* **GIVEN PROBLEM**
Find the line containing "ob = bpy.data.objects.new(name, data)" and copy it exactly, along with every line after it up to and including the line containing "radians(degrees), 0.01, 5000". Copy nothing else.

---------- SUPPLIED MATERIAL ----------

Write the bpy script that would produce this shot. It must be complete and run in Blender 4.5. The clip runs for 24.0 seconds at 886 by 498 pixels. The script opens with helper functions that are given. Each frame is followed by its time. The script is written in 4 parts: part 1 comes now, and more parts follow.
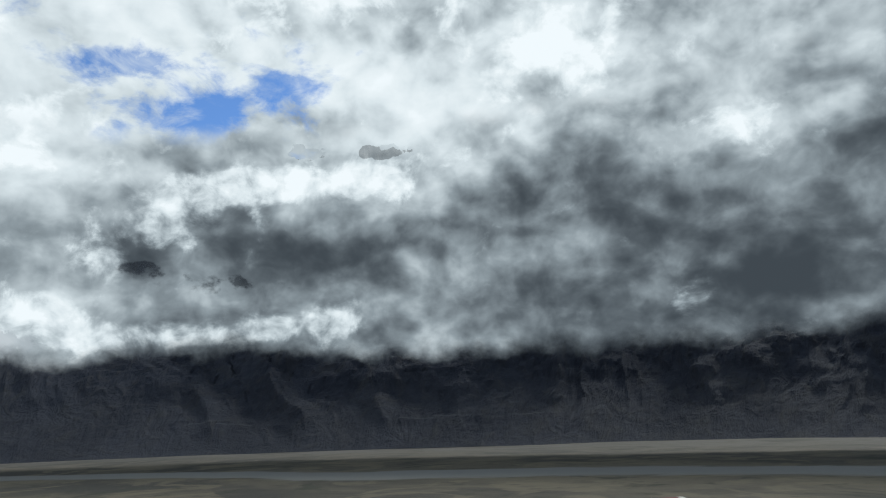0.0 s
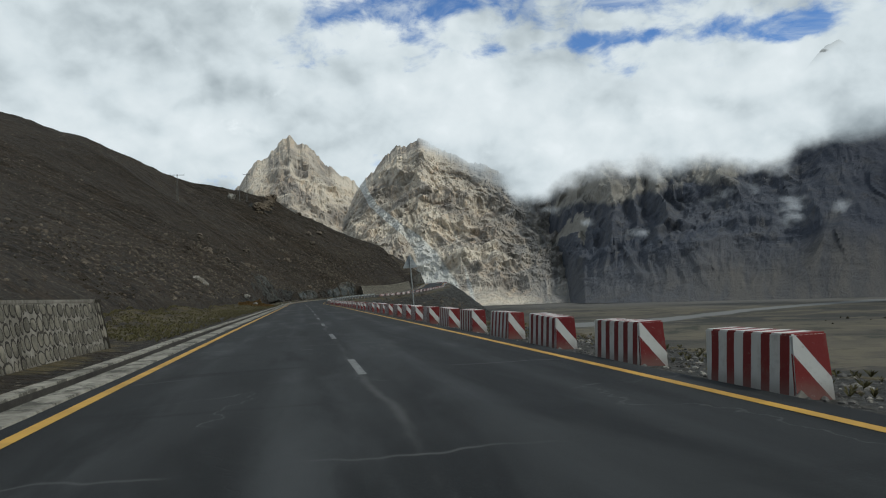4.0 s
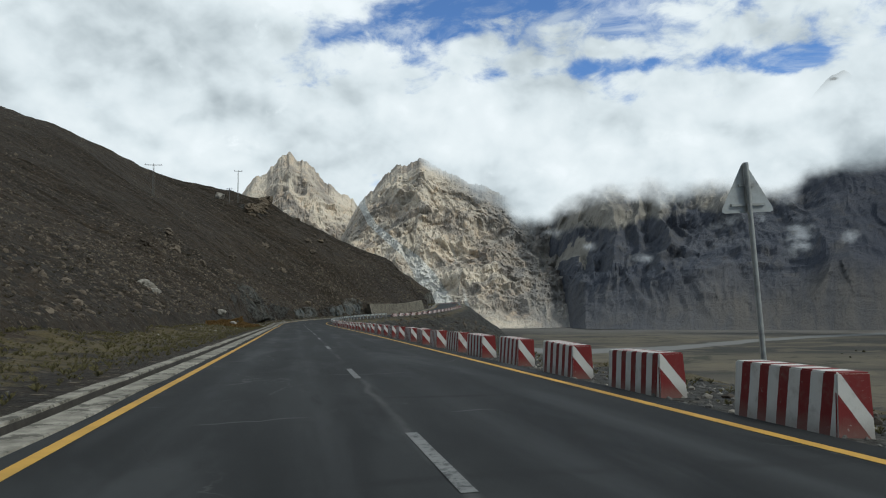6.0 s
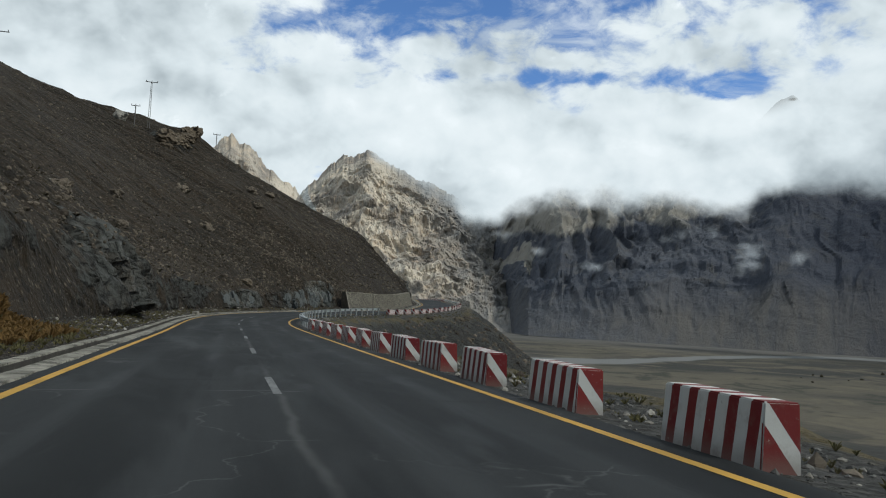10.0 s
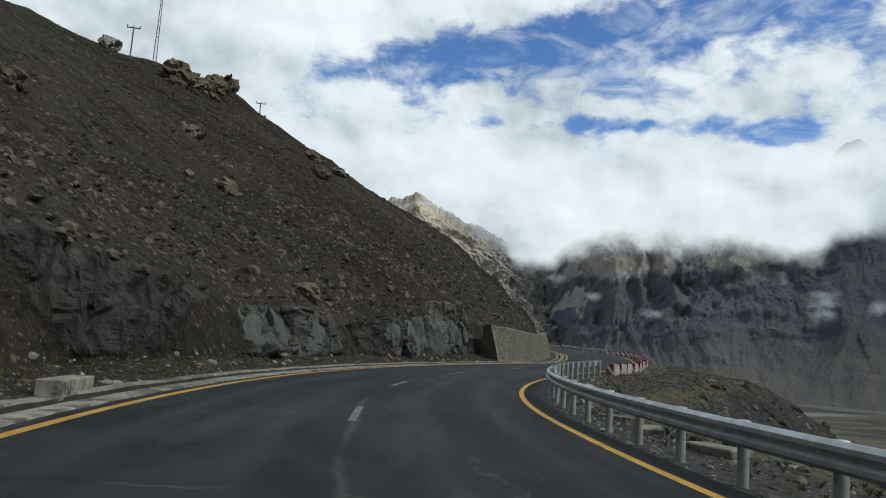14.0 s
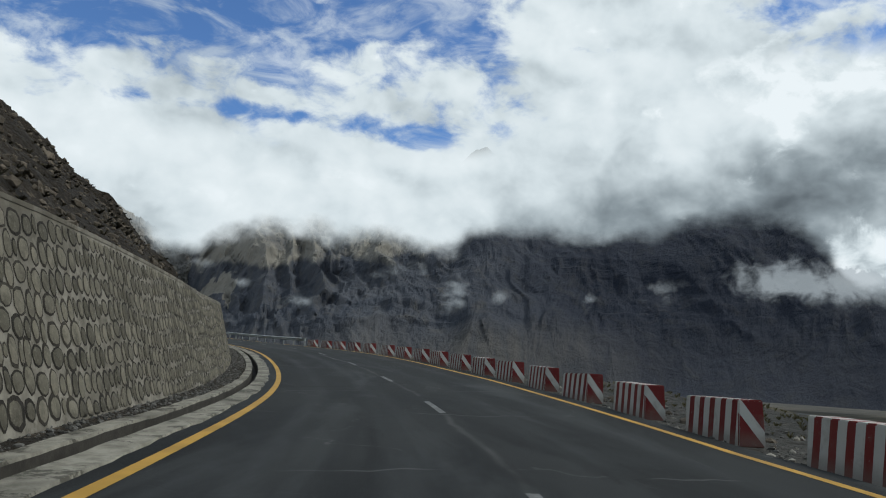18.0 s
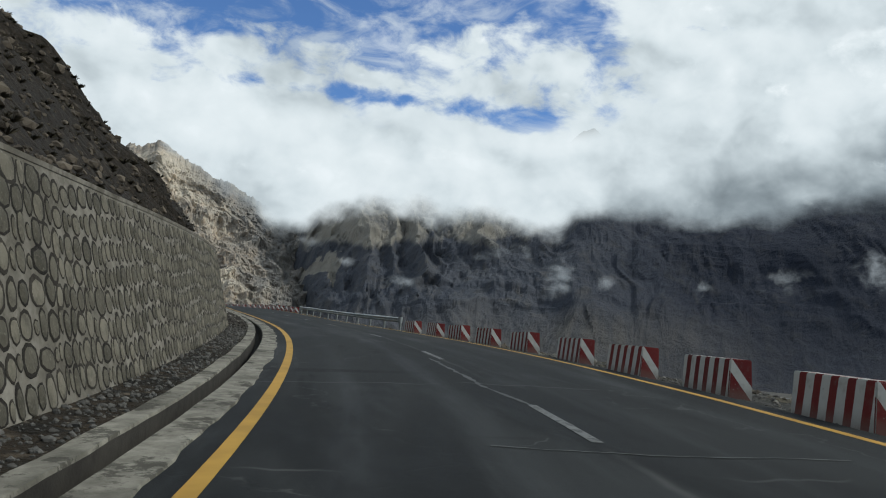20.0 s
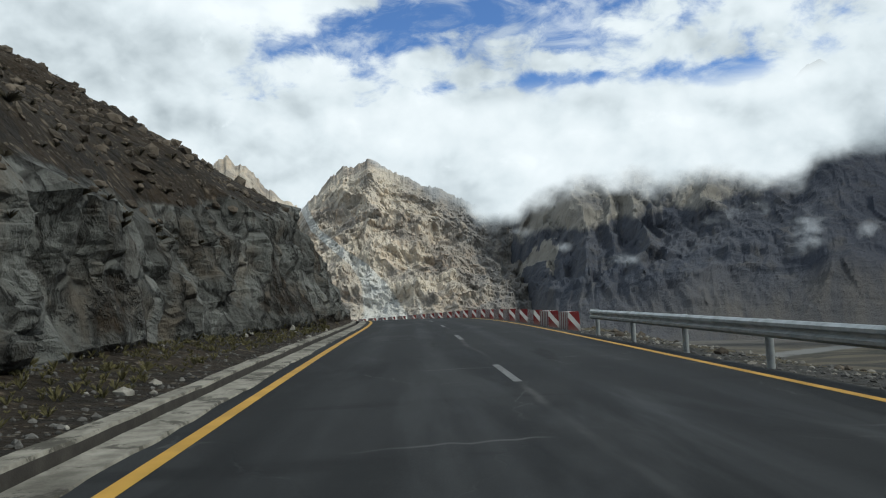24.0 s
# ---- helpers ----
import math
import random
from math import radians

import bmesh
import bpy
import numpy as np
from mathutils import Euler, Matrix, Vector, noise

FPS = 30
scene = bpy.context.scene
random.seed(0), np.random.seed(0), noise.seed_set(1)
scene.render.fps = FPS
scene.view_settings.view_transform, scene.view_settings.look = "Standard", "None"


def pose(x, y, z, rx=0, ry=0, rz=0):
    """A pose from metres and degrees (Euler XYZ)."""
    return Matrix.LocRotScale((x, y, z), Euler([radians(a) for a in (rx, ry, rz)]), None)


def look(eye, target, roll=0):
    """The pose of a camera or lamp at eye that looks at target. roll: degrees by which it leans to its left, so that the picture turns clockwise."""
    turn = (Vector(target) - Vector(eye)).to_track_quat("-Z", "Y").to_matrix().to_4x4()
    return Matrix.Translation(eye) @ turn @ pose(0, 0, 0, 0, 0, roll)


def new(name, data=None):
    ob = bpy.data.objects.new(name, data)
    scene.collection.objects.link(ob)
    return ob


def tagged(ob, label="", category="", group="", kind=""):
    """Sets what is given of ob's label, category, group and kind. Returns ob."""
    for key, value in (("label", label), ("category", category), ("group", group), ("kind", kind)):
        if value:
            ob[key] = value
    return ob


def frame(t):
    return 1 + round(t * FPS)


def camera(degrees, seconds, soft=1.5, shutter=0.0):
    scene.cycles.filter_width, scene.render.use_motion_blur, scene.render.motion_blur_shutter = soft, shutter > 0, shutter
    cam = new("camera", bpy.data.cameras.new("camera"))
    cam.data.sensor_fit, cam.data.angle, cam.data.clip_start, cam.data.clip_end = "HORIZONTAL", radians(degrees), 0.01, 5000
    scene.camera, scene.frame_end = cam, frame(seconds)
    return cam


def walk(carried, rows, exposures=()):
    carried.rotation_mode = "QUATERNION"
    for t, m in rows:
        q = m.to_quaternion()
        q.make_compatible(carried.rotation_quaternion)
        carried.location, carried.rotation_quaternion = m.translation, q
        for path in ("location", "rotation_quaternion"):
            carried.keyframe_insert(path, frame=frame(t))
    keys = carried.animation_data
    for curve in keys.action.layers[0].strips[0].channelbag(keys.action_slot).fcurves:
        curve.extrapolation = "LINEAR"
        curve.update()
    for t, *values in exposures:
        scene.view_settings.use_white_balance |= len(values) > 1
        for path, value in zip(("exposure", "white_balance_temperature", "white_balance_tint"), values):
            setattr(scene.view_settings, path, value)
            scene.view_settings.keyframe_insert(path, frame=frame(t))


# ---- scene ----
cam = camera(61.2, 24.0, 1.1)
PATH = [
    (0, (1.423, -0.013, 2.132), (3.375, -0.006, 2.567), -2.2),
    (0.5, (1.264, 8.808, 2.128), (3.170, 8.679, 2.721), -2.0),
    (1, (1.100, 17.633, 2.122), (2.992, 17.556, 2.767), -0.9),
    (1.5, (0.925, 26.469, 2.110), (2.833, 26.817, 2.597), 2.9),
    (2, (0.745, 35.306, 2.091), (2.422, 36.310, 2.518), 2.3),
    (2.5, (0.568, 44.139, 2.059), (1.690, 45.757, 2.413), 0.7),
    (3, (0.395, 52.959, 1.994), (1.111, 54.801, 2.304), 0.2),
    (3.5, (0.398, 61.784, 1.907), (0.871, 63.718, 2.095), -1.5),
    (4, (0.297, 70.617, 1.865), (0.635, 72.586, 1.962), -2.3),
    (4.5, (0.029, 79.486, 1.841), (0.317, 81.463, 1.939), -1.7),
    (5, (-0.301, 88.438, 1.805), (-0.005, 90.411, 1.949), -0.8),
    (5.5, (-0.583, 97.520, 1.740), (-0.257, 99.485, 1.919), -0.5),
    (6, (-0.710, 106.781, 1.611), (-0.363, 108.744, 1.765), -0.8),
    (6.5, (-0.760, 116.090, 1.509), (-0.374, 118.046, 1.661), -0.2),
    (7, (-0.744, 125.396, 1.425), (-0.346, 127.349, 1.590), -0.2),
    (7.5, (-0.738, 134.516, 1.284), (-0.311, 136.466, 1.414), 2.3),
    (8, (-0.941, 143.405, 1.215), (-0.519, 145.360, 1.254), 1.4),
    (8.5, (-1.133, 151.945, 1.136), (-0.719, 153.900, 1.216), 0.5),
    (9, (-1.265, 160.549, 1.081), (-0.821, 162.497, 1.178), -0.9),
    (9.5, (-1.481, 169.271, 1.031), (-1.023, 171.216, 1.109), -2.4),
    (10, (-1.696, 177.996, 0.940), (-1.190, 179.925, 1.094), 2.7),
    (10.5, (-1.886, 186.530, 0.830), (-1.408, 188.462, 1.025), 1.2),
    (11, (-1.961, 194.700, 0.715), (-1.512, 196.637, 0.936), 0.5),
    (11.5, (-1.978, 202.525, 0.613), (-1.559, 204.467, 0.849), 0.3),
    (12, (-1.995, 210.017, 0.529), (-1.607, 211.964, 0.772), 0.3),
    (12.5, (-2.069, 217.182, 0.461), (-1.712, 219.134, 0.709), -0.1),
    (13, (-2.257, 224.028, 0.416), (-1.933, 225.985, 0.671), -1.5),
    (13.5, (-2.309, 230.605, 0.388), (-1.907, 232.547, 0.646), 0.7),
    (14, (-2.109, 237.016, 0.373), (-1.728, 238.961, 0.639), 3.9),
    (14.5, (-1.531, 243.350, 0.377), (-1.011, 245.268, 0.600), 3.7),
    (15, (-0.563, 249.803, 0.394), (0.076, 251.675, 0.685), 1.1),
    (15.5, (0.862, 256.405, 0.439), (1.603, 258.244, 0.705), 0.4),
    (16, (2.705, 262.890, 0.510), (3.549, 264.687, 0.754), 1.5),
    (16.5, (5.029, 269.221, 0.609), (6.002, 270.956, 0.813), -0.0),
    (17, (7.750, 275.270, 0.702), (8.892, 276.887, 0.986), 2.9),
    (17.5, (10.522, 281.122, 0.797), (11.718, 282.696, 1.095), 3.5),
    (18, (13.548, 286.814, 0.893), (14.761, 288.378, 1.181), 2.7),
    (18.5, (16.844, 292.478, 0.985), (18.040, 294.058, 1.251), 2.5),
    (19, (20.130, 298.400, 1.078), (21.282, 300.016, 1.319), 3.4),
    (19.5, (23.443, 304.684, 1.187), (24.527, 306.350, 1.412), 4.8),
    (20, (26.887, 311.389, 1.357), (27.882, 313.109, 1.584), 4.8),
    (20.5, (30.384, 318.609, 1.646), (31.208, 320.416, 1.876), 5.3),
    (21, (33.315, 326.158, 1.906), (34.014, 328.016, 2.149), 4.9),
    (21.5, (36.055, 333.804, 2.209), (36.629, 335.704, 2.459), 6.8),
    (22, (38.418, 341.468, 2.429), (38.910, 343.389, 2.690), 7.5),
    (22.5, (40.500, 348.639, 2.580), (40.967, 350.568, 2.823), 3.7),
    (23, (42.246, 355.463, 2.724), (42.744, 357.388, 2.939), 2.3),
    (23.5, (43.708, 362.084, 2.866), (44.146, 364.029, 3.017), 1.7),
    (24, (44.979, 368.578, 3.061), (45.453, 370.512, 3.245), -2.0),
]
EXPOSURES = [(t, stops, 6080, 6) for t, stops in ((0, 0.0), (0.6, -0.40), (1, -0.62), (2, -0.52), (2.6, -0.42), (3, -0.32), (3.6, -0.2), (5.5, 0.0), (16, 0.0), (17.5, -0.08), (21, -0.05), (22, 0.0), (23.2, 0.08), (24, 0.08))]
walk(cam, [(t, look(eye, target, roll)) for t, eye, target, roll in PATH], EXPOSURES)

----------

* **TASK RESPONSE**
    ob = bpy.data.objects.new(name, data)
    scene.collection.objects.link(ob)
    return ob


def tagged(ob, label="", category="", group="", kind=""):
    """Sets what is given of ob's label, category, group and kind. Returns ob."""
    for key, value in (("label", label), ("category", category), ("group", group), ("kind", kind)):
        if value:
            ob[key] = value
    return ob


def frame(t):
    return 1 + round(t * FPS)


def camera(degrees, seconds, soft=1.5, shutter=0.0):
    scene.cycles.filter_width, scene.render.use_motion_blur, scene.render.motion_blur_shutter = soft, shutter > 0, shutter
    cam = new("camera", bpy.data.cameras.new("camera"))
    cam.data.sensor_fit, cam.data.angle, cam.data.clip_start, cam.data.clip_end = "HORIZONTAL", radians(degrees), 0.01, 5000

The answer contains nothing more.